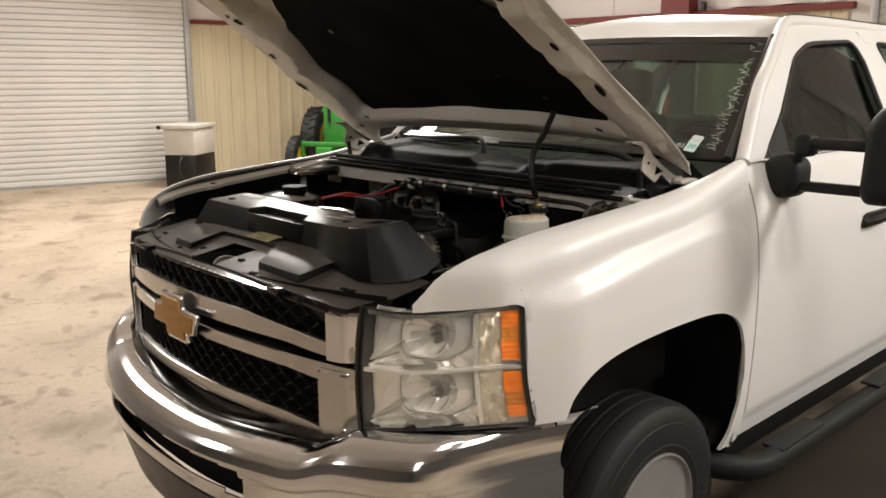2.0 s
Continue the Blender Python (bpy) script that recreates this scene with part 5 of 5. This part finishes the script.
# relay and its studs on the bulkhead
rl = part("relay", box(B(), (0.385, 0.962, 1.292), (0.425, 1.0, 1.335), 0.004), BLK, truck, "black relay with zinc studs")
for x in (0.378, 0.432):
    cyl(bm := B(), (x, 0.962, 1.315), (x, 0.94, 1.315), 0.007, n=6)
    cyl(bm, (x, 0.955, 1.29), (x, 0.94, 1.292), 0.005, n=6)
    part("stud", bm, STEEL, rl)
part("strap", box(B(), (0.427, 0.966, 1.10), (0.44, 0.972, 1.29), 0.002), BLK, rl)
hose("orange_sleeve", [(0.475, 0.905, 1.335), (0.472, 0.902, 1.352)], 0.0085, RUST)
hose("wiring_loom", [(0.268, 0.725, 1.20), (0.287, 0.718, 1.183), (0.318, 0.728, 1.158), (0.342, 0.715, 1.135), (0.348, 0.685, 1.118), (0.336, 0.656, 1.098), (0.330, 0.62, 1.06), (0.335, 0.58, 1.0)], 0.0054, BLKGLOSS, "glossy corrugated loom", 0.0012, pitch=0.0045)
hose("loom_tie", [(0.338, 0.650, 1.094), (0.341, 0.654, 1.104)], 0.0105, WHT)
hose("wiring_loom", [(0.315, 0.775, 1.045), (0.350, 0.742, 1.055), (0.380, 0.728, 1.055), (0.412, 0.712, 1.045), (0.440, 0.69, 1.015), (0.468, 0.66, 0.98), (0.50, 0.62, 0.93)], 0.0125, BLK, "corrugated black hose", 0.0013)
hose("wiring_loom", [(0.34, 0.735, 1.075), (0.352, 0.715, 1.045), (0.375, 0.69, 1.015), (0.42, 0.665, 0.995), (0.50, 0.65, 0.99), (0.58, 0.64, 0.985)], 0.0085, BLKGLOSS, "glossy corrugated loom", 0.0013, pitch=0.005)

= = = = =

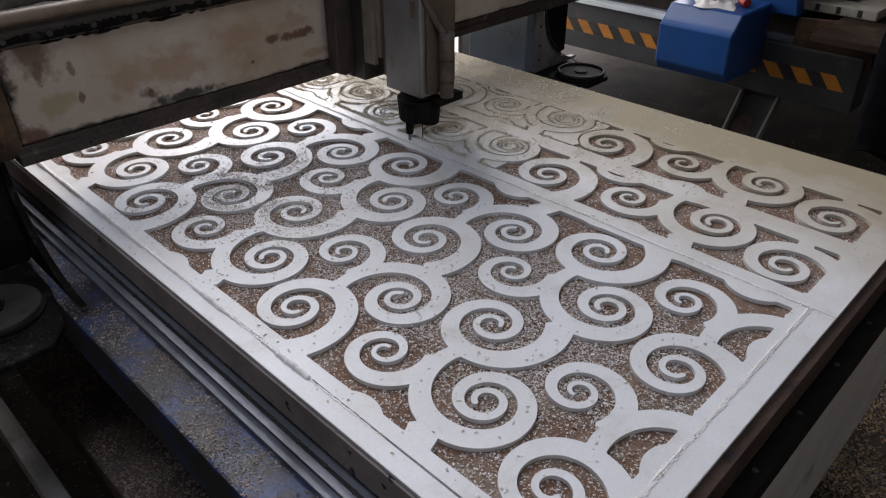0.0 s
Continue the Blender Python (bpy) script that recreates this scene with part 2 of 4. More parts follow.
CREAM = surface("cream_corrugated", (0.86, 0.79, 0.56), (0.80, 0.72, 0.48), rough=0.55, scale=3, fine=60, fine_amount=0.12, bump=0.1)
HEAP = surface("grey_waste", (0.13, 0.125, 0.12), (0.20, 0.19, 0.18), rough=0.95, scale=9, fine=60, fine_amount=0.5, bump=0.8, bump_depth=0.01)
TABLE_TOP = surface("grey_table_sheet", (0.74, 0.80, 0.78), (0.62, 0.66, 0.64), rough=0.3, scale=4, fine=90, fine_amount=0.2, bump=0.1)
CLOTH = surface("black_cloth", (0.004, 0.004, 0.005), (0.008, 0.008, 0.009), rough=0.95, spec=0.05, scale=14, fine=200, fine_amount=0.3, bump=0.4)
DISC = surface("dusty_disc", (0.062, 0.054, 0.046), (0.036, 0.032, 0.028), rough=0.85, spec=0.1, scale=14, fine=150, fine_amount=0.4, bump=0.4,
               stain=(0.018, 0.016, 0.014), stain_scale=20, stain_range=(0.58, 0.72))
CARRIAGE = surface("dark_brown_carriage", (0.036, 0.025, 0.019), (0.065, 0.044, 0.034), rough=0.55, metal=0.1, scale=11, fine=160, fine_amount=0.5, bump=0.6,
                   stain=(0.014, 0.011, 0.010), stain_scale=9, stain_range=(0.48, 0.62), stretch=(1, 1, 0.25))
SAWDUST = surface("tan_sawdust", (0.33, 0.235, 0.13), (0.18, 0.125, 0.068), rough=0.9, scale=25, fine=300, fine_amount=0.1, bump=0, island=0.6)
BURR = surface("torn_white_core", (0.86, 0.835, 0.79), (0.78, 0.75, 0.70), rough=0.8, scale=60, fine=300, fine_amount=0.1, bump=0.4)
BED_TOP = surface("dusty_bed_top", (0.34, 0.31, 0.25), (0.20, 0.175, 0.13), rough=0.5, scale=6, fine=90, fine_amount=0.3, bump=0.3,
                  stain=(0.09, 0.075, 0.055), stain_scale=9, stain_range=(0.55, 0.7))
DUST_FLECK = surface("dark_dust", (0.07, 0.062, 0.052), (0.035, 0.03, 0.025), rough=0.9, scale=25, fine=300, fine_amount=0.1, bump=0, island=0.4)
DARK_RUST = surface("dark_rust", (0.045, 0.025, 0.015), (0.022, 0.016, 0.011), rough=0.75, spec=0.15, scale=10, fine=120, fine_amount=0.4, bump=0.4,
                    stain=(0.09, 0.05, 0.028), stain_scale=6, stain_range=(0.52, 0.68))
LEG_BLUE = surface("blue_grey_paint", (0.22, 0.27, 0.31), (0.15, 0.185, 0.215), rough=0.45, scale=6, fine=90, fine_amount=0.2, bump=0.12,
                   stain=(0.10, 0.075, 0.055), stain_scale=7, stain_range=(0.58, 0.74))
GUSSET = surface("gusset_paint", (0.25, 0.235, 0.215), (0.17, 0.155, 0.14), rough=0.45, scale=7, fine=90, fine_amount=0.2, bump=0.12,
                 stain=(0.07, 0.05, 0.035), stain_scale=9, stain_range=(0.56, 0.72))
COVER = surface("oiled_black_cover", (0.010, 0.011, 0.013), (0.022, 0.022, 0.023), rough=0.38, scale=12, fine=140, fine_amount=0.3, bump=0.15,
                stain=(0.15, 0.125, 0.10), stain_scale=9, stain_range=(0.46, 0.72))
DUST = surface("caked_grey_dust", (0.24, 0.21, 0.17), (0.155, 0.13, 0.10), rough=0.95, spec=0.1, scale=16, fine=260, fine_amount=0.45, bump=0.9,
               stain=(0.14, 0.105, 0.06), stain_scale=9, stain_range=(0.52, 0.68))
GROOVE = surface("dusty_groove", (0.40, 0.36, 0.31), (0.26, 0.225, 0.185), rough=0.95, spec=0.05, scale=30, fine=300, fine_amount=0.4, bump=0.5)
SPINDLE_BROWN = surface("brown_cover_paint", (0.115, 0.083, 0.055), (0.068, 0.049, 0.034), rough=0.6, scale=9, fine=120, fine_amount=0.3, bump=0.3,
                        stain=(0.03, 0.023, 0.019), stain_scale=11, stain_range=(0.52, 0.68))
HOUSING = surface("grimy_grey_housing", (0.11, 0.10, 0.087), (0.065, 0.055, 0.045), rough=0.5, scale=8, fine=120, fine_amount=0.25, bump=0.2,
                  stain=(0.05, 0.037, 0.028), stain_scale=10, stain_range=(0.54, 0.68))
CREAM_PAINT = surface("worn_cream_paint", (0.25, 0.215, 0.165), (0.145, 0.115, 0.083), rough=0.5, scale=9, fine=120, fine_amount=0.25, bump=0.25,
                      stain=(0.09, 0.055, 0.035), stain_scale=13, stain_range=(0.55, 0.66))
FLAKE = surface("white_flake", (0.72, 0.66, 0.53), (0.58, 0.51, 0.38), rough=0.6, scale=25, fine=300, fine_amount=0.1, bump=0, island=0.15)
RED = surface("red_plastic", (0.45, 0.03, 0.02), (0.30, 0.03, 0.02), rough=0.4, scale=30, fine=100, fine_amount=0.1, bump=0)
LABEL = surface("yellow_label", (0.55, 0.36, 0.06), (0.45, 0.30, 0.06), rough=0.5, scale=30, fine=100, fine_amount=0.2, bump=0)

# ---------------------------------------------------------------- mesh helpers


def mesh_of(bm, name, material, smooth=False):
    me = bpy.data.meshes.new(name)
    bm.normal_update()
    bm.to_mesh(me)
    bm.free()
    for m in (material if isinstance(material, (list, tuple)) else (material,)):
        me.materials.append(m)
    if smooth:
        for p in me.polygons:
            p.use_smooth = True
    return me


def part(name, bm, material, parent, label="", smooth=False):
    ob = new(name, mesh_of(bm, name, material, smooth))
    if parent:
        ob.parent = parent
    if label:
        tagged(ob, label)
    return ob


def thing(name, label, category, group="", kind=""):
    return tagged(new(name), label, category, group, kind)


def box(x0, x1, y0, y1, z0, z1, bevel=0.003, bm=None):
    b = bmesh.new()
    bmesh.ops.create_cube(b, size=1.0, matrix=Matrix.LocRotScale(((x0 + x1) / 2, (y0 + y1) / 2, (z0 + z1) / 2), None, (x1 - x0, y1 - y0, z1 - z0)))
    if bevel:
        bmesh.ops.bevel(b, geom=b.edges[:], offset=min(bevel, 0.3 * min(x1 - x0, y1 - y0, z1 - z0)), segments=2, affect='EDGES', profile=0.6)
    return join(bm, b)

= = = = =

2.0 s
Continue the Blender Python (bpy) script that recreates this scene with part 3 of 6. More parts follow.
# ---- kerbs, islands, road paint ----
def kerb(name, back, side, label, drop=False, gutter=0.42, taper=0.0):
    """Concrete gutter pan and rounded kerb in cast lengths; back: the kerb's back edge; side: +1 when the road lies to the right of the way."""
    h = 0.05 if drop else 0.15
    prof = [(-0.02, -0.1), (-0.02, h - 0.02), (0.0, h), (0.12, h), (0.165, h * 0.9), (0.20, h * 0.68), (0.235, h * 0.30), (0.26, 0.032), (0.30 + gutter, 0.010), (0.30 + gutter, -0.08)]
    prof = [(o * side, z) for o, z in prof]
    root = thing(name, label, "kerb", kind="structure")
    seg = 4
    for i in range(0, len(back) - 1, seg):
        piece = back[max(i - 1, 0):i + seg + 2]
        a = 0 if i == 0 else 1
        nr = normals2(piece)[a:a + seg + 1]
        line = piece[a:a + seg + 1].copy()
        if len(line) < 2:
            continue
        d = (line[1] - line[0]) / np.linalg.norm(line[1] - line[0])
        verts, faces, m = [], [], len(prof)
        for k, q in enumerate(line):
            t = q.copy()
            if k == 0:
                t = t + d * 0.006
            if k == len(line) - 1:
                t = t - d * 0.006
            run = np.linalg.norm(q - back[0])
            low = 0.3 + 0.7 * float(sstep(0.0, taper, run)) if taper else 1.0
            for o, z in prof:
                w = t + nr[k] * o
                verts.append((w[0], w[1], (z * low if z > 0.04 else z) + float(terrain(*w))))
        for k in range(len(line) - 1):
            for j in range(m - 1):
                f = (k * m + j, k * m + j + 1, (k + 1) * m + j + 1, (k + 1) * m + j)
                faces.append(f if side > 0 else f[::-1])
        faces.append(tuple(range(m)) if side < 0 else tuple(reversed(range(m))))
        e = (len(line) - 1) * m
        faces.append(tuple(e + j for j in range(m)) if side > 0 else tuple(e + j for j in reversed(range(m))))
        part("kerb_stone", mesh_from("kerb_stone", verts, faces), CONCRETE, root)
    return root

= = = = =

**CHALLENGE**:
Report each line of the material above where the word "More" appears.

**EXERCISE RESULT**:
Continue the Blender Python (bpy) script that recreates this scene with part 2 of 4. More parts follow.
Continue the Blender Python (bpy) script that recreates this scene with part 3 of 6. More parts follow.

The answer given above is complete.